— begin Stored data —
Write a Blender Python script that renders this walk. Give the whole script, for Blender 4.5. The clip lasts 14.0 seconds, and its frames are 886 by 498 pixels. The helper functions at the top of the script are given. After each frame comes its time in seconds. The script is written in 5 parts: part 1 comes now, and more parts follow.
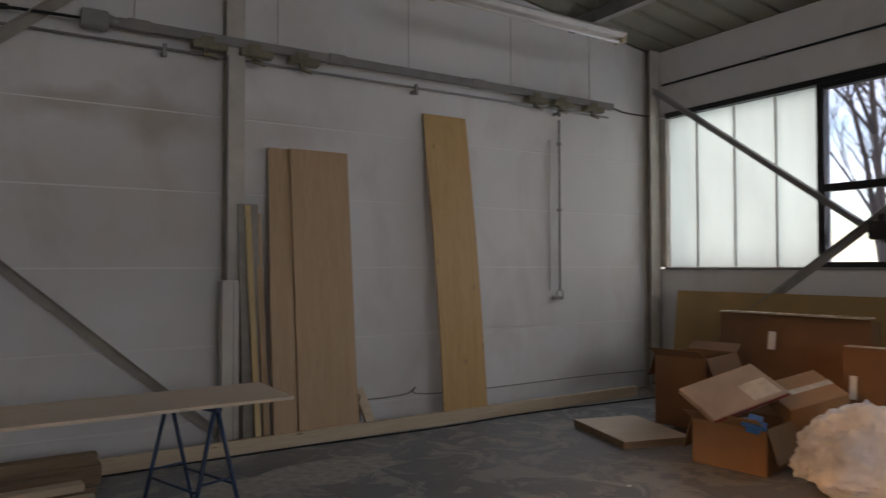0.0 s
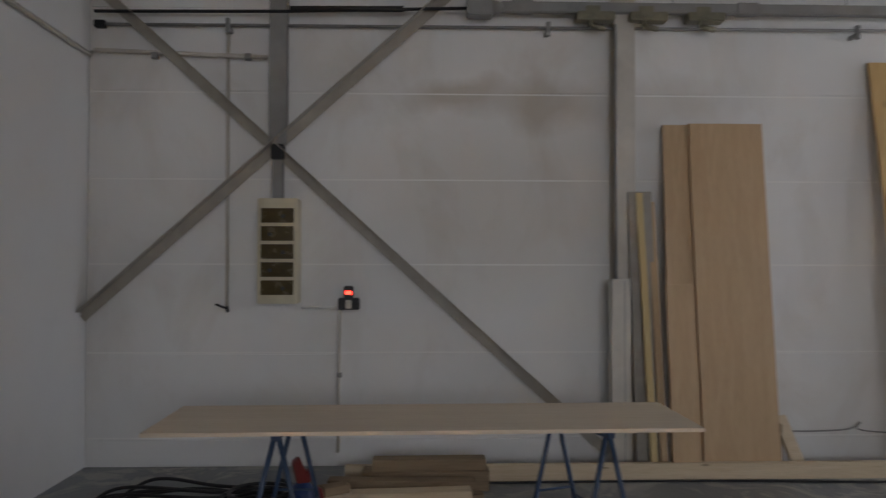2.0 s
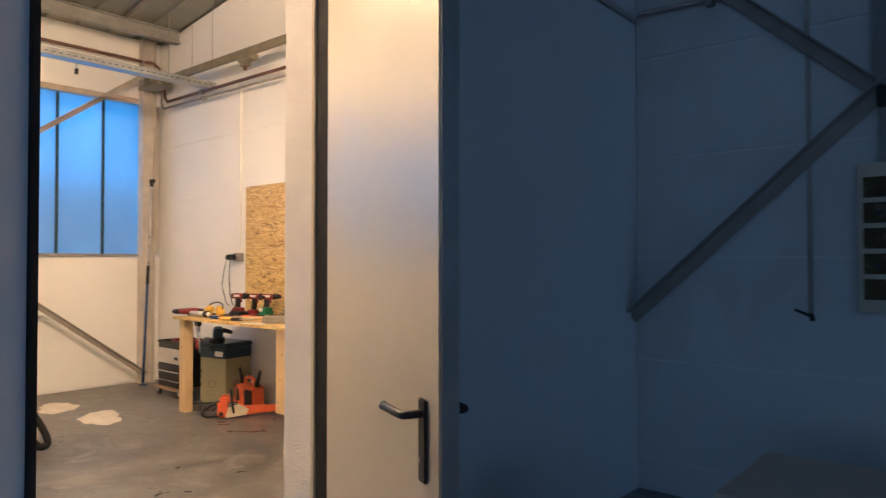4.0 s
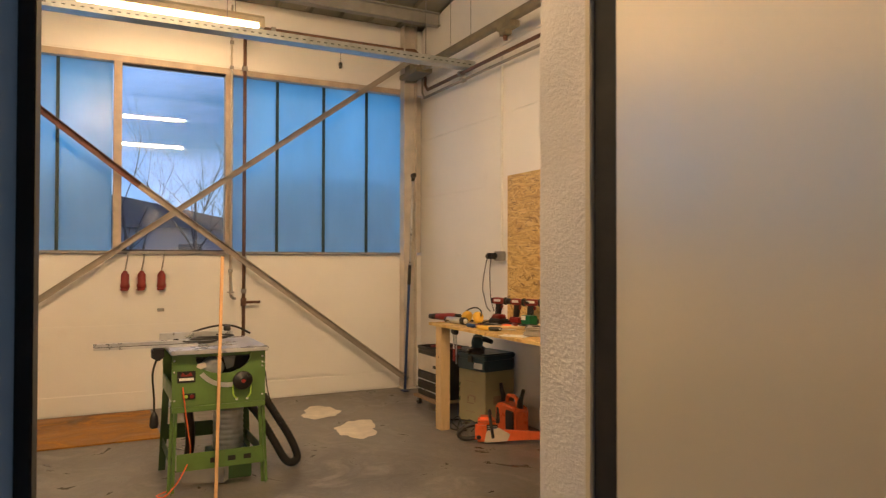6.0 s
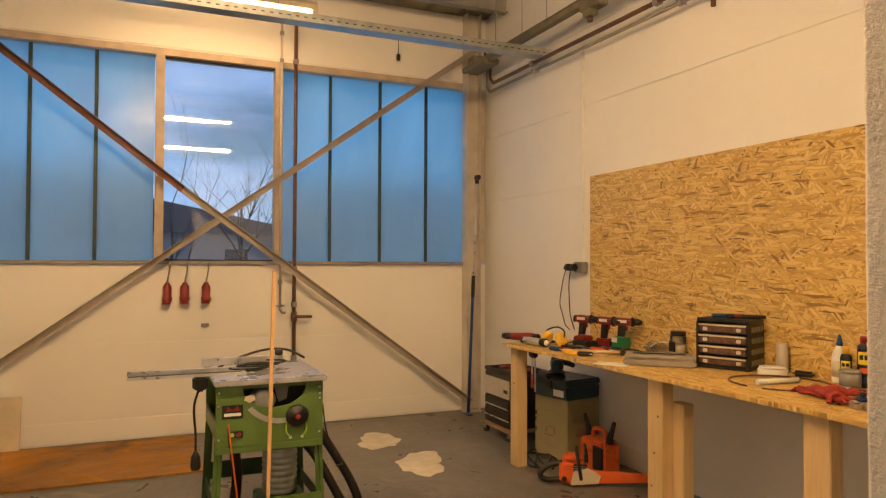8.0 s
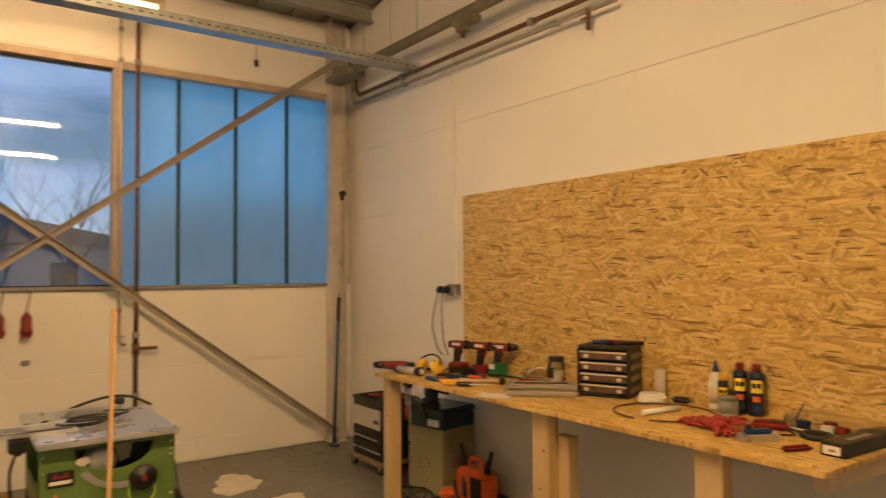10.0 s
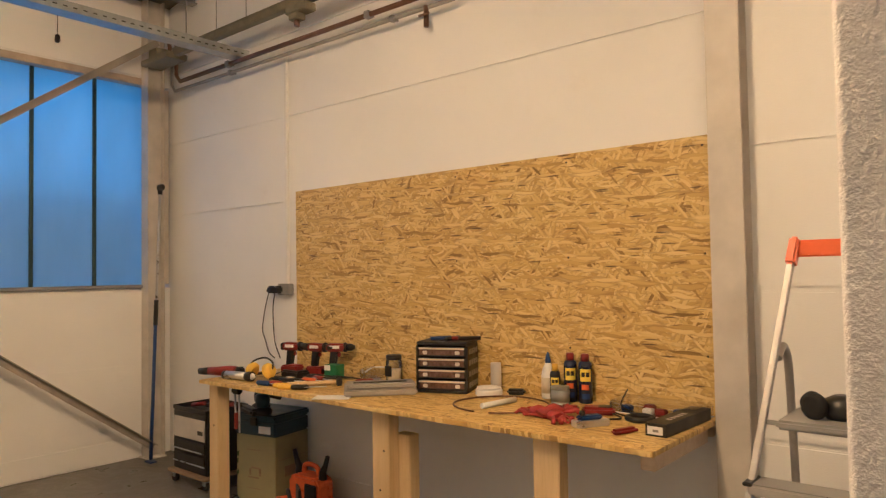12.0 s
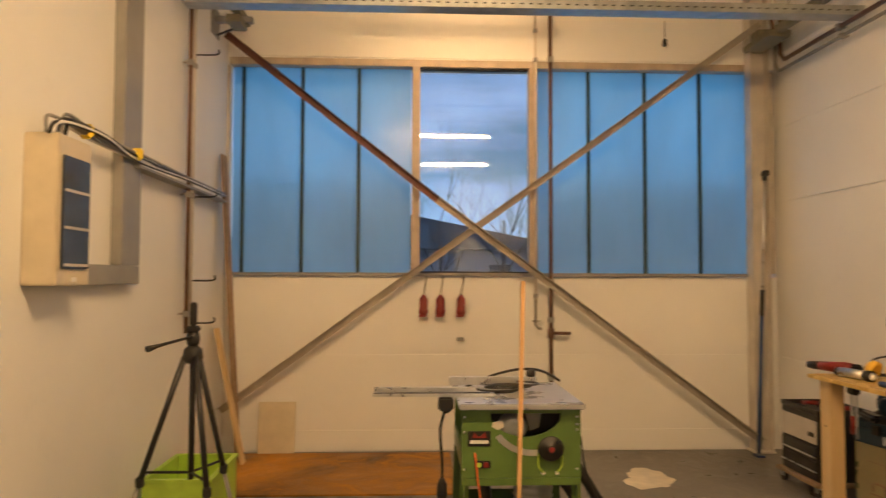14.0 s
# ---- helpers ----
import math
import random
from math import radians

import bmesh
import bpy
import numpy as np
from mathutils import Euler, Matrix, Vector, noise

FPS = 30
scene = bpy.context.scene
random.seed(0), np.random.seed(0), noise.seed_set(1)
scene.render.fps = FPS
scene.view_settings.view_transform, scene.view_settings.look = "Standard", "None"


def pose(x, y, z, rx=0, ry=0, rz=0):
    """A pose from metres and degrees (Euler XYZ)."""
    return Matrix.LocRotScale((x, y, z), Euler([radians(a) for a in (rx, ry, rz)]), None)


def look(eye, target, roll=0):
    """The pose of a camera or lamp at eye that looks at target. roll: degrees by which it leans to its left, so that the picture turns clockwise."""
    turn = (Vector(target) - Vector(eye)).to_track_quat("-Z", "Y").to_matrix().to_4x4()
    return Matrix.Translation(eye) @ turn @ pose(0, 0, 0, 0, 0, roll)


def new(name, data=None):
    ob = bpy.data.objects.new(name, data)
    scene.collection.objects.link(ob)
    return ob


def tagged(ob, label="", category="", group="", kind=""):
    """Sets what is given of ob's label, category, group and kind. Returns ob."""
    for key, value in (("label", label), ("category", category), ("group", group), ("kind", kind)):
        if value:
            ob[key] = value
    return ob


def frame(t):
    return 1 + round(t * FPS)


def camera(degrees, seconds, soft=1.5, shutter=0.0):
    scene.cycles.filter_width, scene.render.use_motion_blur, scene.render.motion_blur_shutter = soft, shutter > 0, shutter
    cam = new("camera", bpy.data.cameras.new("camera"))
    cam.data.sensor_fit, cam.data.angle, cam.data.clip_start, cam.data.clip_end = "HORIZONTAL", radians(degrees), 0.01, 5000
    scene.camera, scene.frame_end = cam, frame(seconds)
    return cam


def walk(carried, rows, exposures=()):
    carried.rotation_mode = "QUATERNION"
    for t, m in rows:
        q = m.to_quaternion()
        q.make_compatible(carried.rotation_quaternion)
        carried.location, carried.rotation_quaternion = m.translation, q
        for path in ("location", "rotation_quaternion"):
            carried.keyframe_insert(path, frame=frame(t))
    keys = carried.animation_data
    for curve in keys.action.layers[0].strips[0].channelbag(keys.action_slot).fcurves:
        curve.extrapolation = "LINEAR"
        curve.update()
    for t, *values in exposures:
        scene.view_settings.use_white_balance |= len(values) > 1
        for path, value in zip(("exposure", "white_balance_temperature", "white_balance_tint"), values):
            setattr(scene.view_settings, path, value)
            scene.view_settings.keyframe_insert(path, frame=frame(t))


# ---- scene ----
— end Stored data —
** Given problem **
Where a line in the material contains "location", copy that line.

** Task result **
        carried.location, carried.rotation_quaternion = m.translation, q
        for path in ("location", "rotation_quaternion"):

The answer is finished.